COVID-19 could spur the biggest economic contraction since World War II, hitting every sector from finance to hospitality. In a previous article, we spoke extensively about the luxury consumerist shift from goods to experiences. But as people adjust to life in lockdown, the market changed its focus back to products.

From art to fashion, the ultra-wealthy are now more focused on long-term investments as opposed to short term purchases. The fashion industry took one of the hardest hits. The average market capitalisation of apparel, fashion and luxury players dropped almost 40 per cent between the start of January and the 24th of March 2020 — a much steeper decline than that of the overall stock market.

Before the pandemic hit, the fashion industry boasted $2.5 trillion in global annual revenues, but dire consequences are forecast. Job losses and financial hardship for people across the value chain are expected—from those harvesting the fibres used to make textiles to shop assistants selling the finished garment. This is just one example showing that humanitarian repercussions are expected to outlast the pandemic itself.

So, what are the consumer luxury trends that we’ve seen change/emerge during the COVID-19?

Wholesale Darwinism.

Even before the pandemic struck, independent luxury-goods wholesalers in Europe (many of which are small, family-owned boutiques) and some of the large North American luxury department stores were already struggling. This struggle is partly because of luxury brands moving to vertical integration over the past 20 years and, more recently, the growth of e-commerce. This pandemic will inevitably force some of these to collapse.

From the global traveller to the local shopper.

The luxury sector appeals to a global consumer: 20 to 30 per cent of industry revenues are generated by consumers making luxury purchases outside their home countries. In 2018, Chinese consumers took more than 150 million trips abroad; we estimate that purchases outside the mainland accounted for more than half of China’s luxury spending that year. Asian shoppers buy luxury goods outside their home countries, not only to benefit from lower prices in Europe but also because shopping has become an integral part of the travel experience. Buying a brand in its country of origin comes with a sense of authenticity and excitement. This means that for the foreseeable future, people will travel less and spend more locally. 

From ownership to experience, and back again.

“Experiential luxury”—think high-end hotels, resorts, cruises, and restaurants—has been one of the most dynamic and fast-growing components of the luxury sector. Millennials (those born 1980–95) opted more for experiences and “Instagrammable moments” rather than luxury items. Baby boomers (born 1946–64), too, were moving in this direction, having already accumulated luxury products over the years. While we expect the positive momentum of experiential luxury to persist, it will slow down in the short term as consumers temporarily revert to buying goods over experiences. However, the ultra-wealthy might develop a new consumer trend through social distance travelling on private jets to remote islands.

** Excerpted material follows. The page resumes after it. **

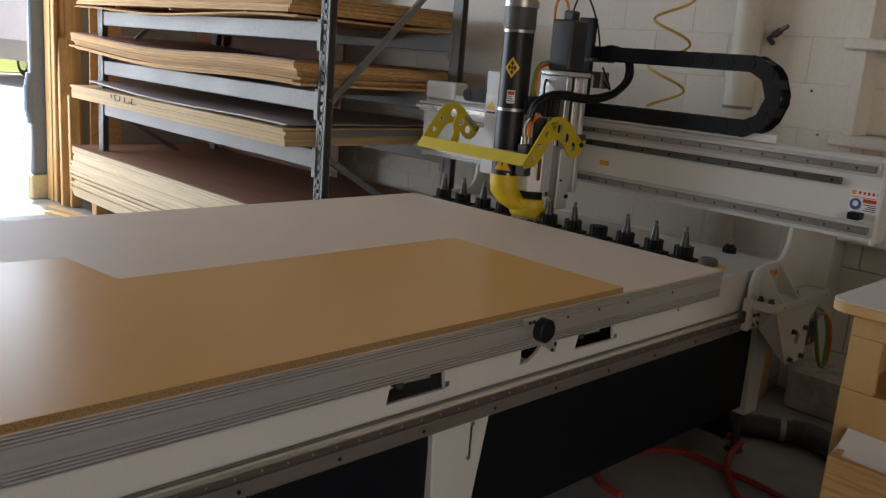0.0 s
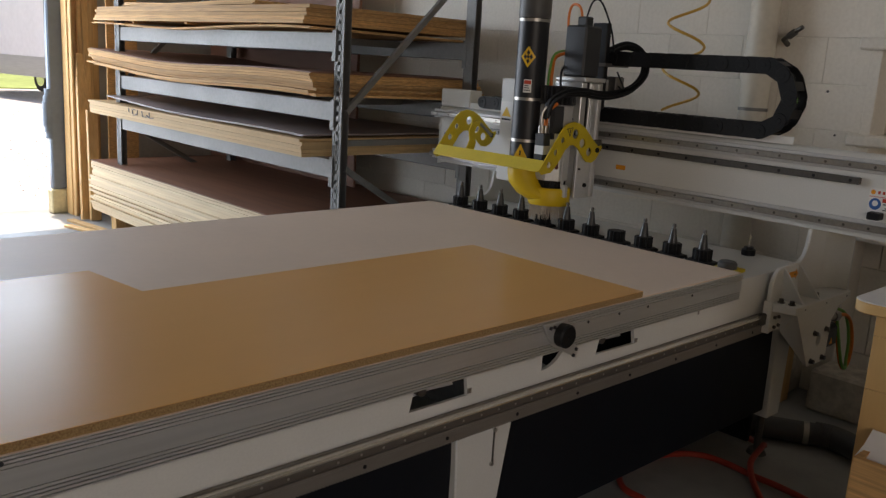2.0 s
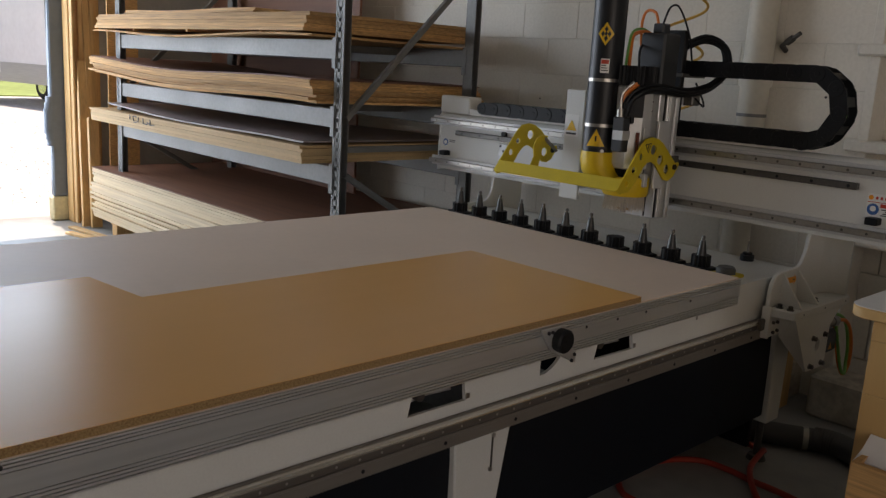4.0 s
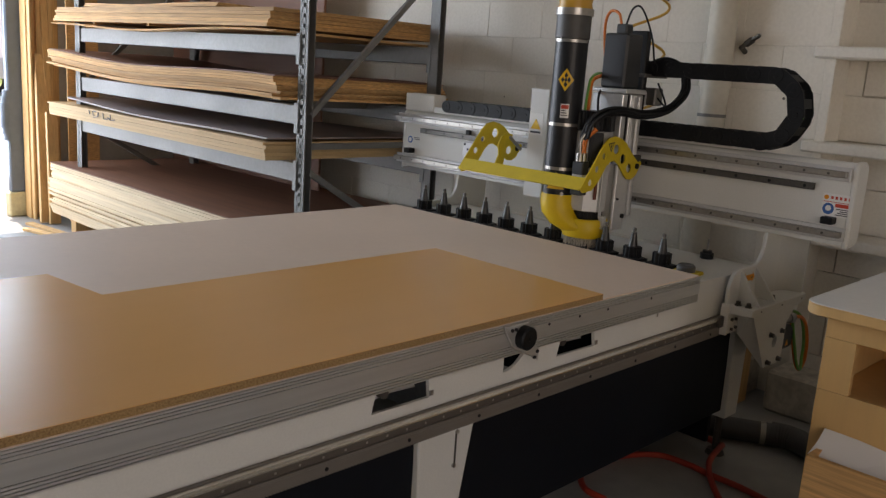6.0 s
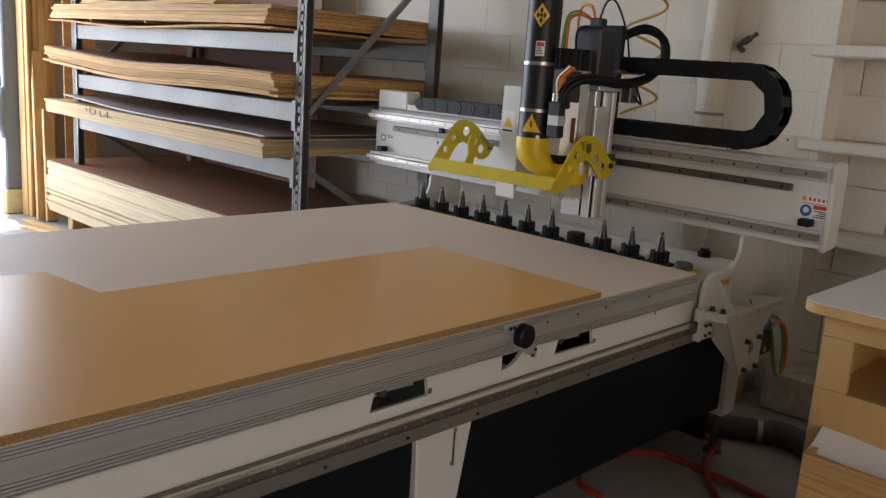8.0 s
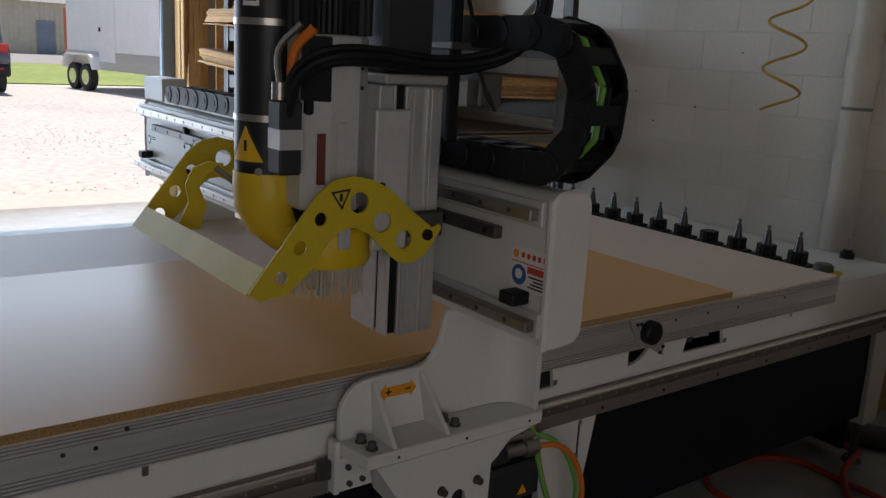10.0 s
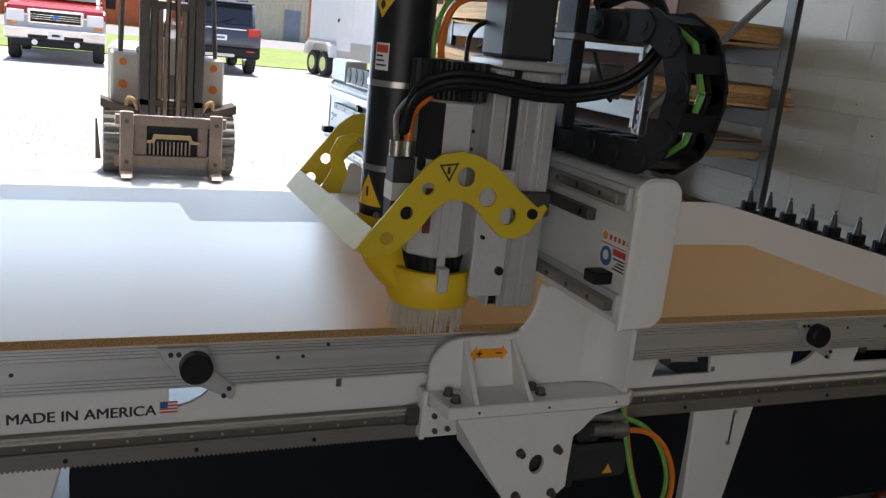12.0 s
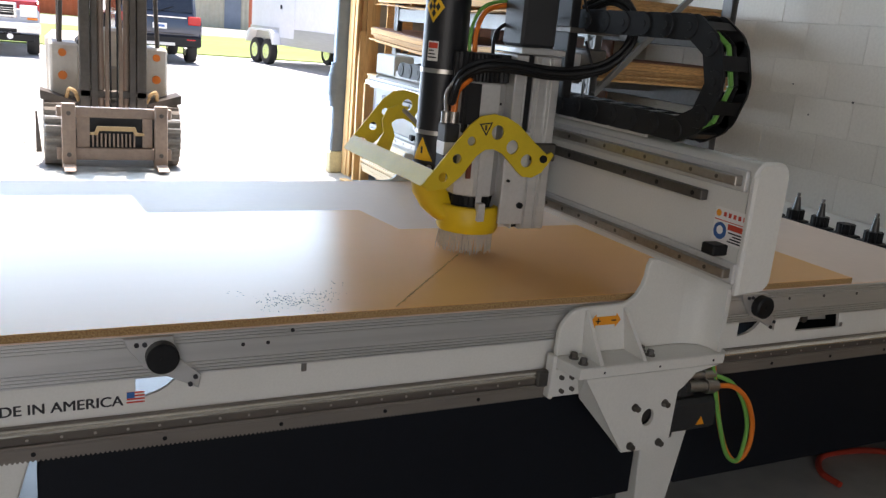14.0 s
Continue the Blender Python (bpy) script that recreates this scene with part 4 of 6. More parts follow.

In terms of recovery, many global economies are undoubtedly about to face one of the biggest recessions since WW2. And the only way to get past it is to go through it. Purely speculative, one key way out of recession will be through cultural projects.

Consumers will be thirsty once more for live events, shopping sprees, gallery visits and immersing themselves in the arts once more.

According to The Guardian, creative industries contributed almost £13m to the UK economy every hour before the crisis struck. That sector was growing five times faster than the national economy. As a country, this is our strength, and there are jobs to be created. We should start talking about hooking up engineers with arts grads, designers with scientists, tech kids with care homes. Innovation happens in this cross-fertilisation and, post-COVID-19 world, which is where we need to be.

A thriving culture is not about the next artist to be exhibited at Frieze or the next McQueen. Nor is it about fame or glory. It’s about creating the conditions in which an ecosystem of artistic collaboration may grow. As we hit a global recession, I would argue that culture, far from being a luxury, becomes a necessity. How do we make that culture sustainable? We invest. As Eleanor Roosevelt said: “The future belongs to those who believe in the beauty of their dreams.”